一开口就要找护士长,小护士有点迟疑,但是又看了看林疏棠的手面。

“你看着也不太胖啊,怎么血管这么深,难找啊,等着,我去找护士长。”

小护士丢下这句话后便走开了。

他们等了一会儿,小护士就带着他们的护士长来到了林疏棠面前。

看着眼前穿着护士服,面容熟悉的女人时,林疏棠朝着女人打了声招呼,“好久不见啊,刘姨。”

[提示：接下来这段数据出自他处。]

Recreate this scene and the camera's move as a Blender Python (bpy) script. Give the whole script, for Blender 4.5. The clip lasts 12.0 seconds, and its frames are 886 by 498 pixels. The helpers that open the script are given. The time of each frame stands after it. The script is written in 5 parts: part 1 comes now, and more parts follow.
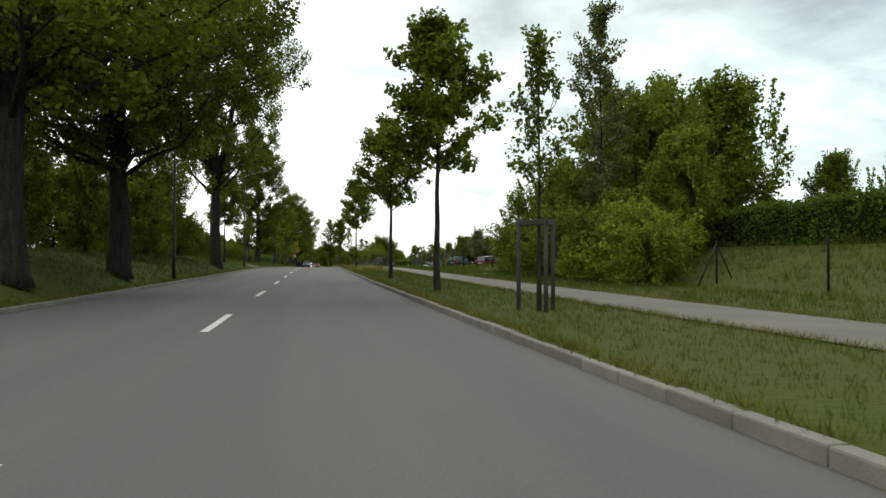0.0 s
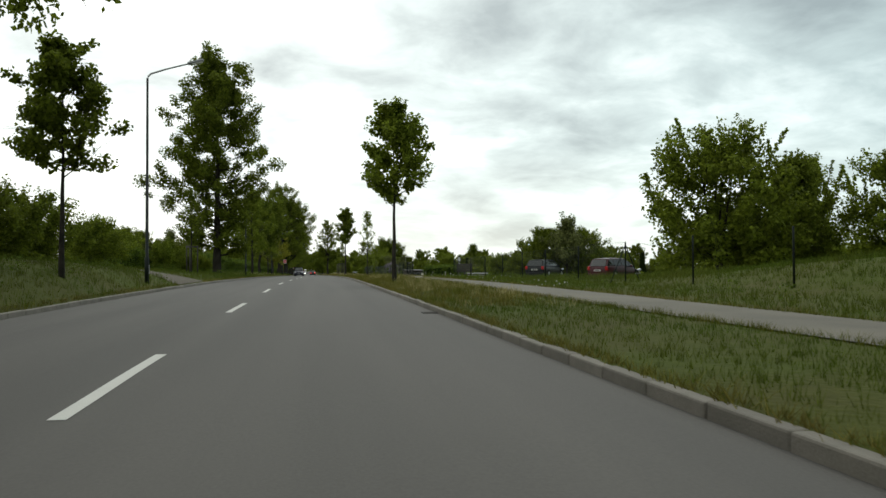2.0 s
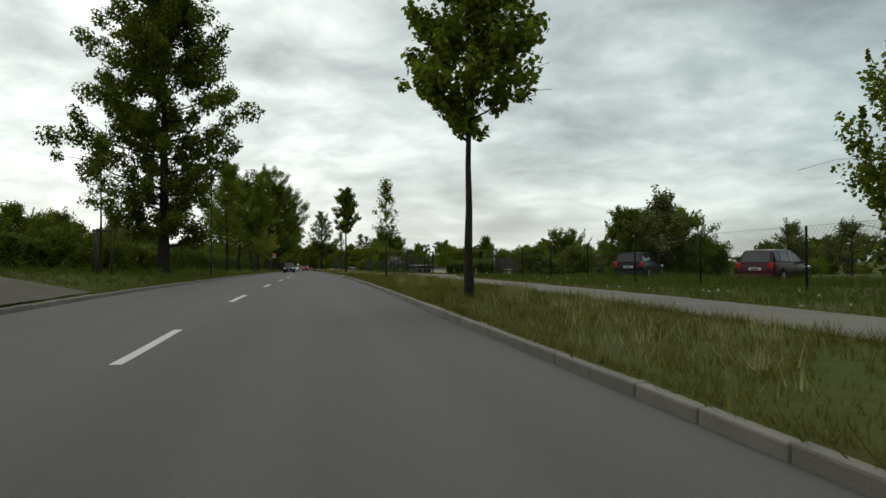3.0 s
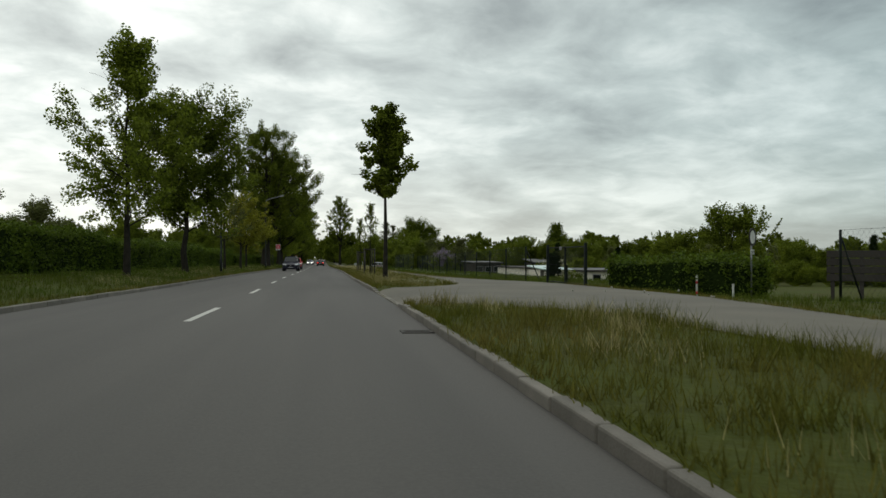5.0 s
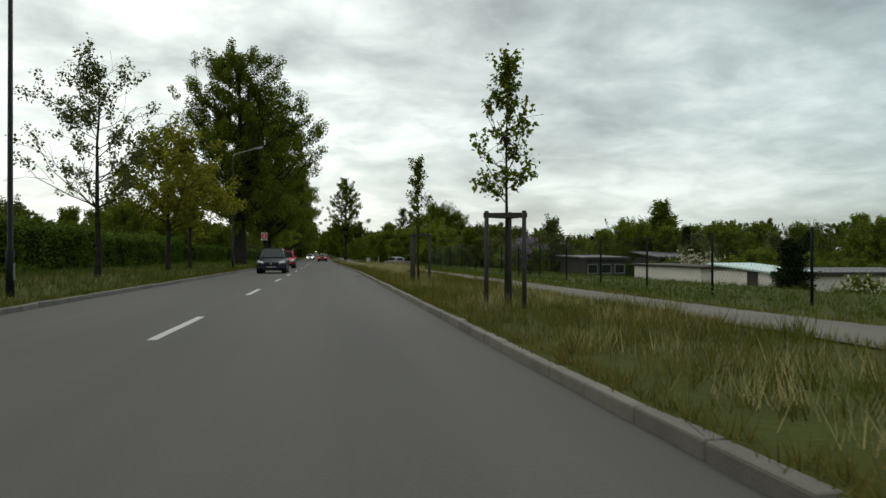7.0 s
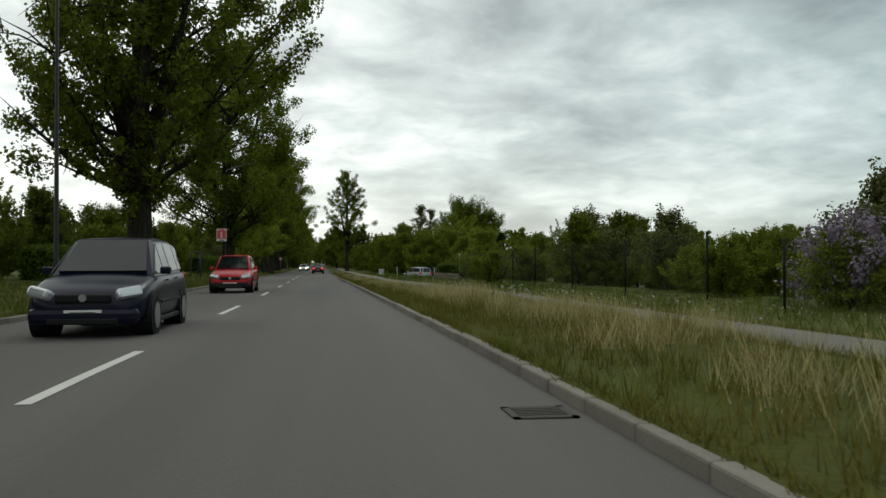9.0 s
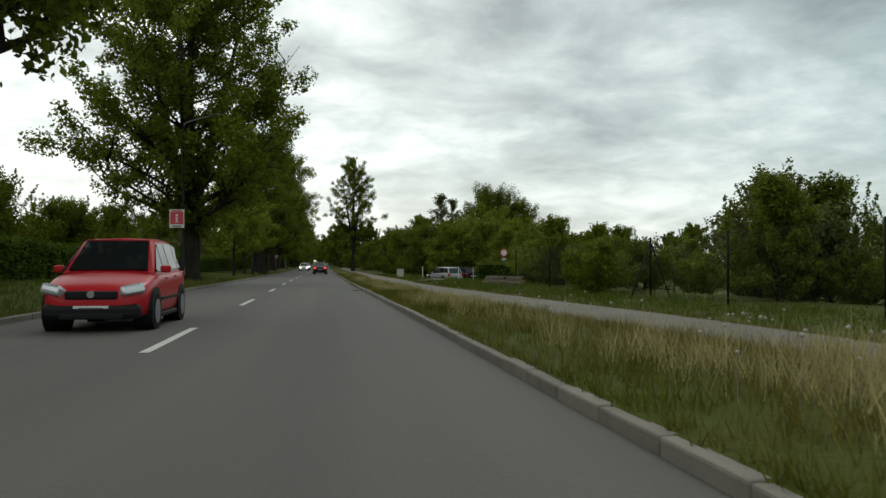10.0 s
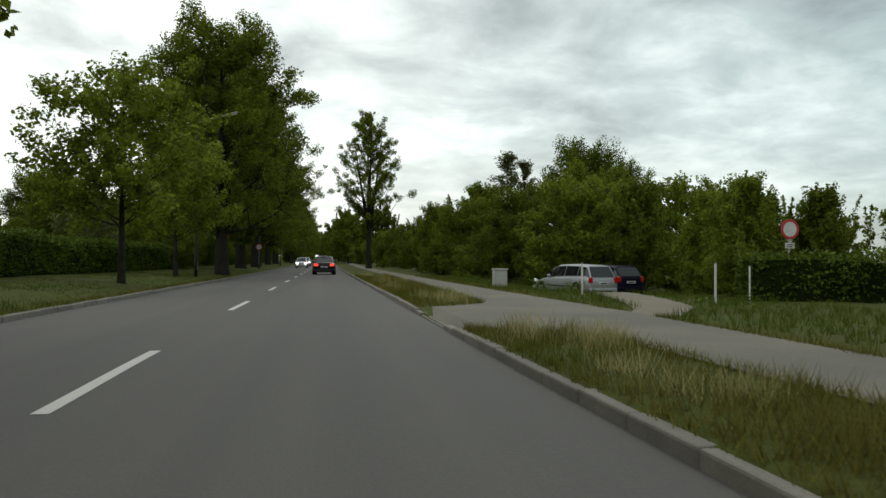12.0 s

“在医院之外的地方看到你,我会很高兴的。”护士长刘若叹了叹气。

小护士站在旁边听着,才发现原来她们认识啊,难怪一上来就要找护士长。

刘若朝着小护士摆了摆手,“你先去忙别的吧,这里就先交给我。”

“好的,护士长。”

林疏棠看着远去的小护士,“新来的实习生吗?”

“嗯,刚来几星期。”刘若熟练的给林疏棠扎着针,“好了,注意一点,别鼓了。”

交代完,刘若看了看站在旁边的谢峙,笑着对林疏棠说,“这小伙子,不错呀。”

“是啊~”

“你看着点,没事我就先走了。”刘若朝着谢峙说完这句话后便离开了。

刘若走后,谢峙坐在林疏棠身边,眼神担忧的打量着眼前虚弱的女人。

林疏棠有点疑惑,“怎么了?”

谢峙犹犹豫豫的,还没想好怎么开口就听到林疏棠说:“你是不是想问,我是怎么认识刘姨的吗?”

“嗯,你和她看起来很熟。”

“相处多了,就熟啦。”林疏棠身体倾斜着,靠向谢峙,淡淡的目视前方。

耳边的雨声淅淅沥沥,林疏棠慢慢的闭上眼睛,“我是早产儿,从小身体就不好。”

谢峙搂着她的肩旁,注意着扎针的地方,轻轻地抚摸着她地肩膀,在一旁安静地听着她说。

“隔三岔五,时不时的就会生病。”

“第一次见刘姨时,我三岁半,半夜高烧不退,妈妈就带我来到了这家医院。”

“那时候就只有她在值班,也是她第一次值夜班。”

“我的血管很深,别的护士要扎好几次才能扎准,而只有刘姨,一次就扎中,从此我妈妈就认准了刘姨。”

“每次生病,她都会带我来找刘姨,久而久之就认识了。”

声音消失,谢峙低头看着已经睡着的林疏棠,握了握没扎针的另一只手。

晚上的输液区,人渐渐稀少,空旷的区间,两人彼此依靠着。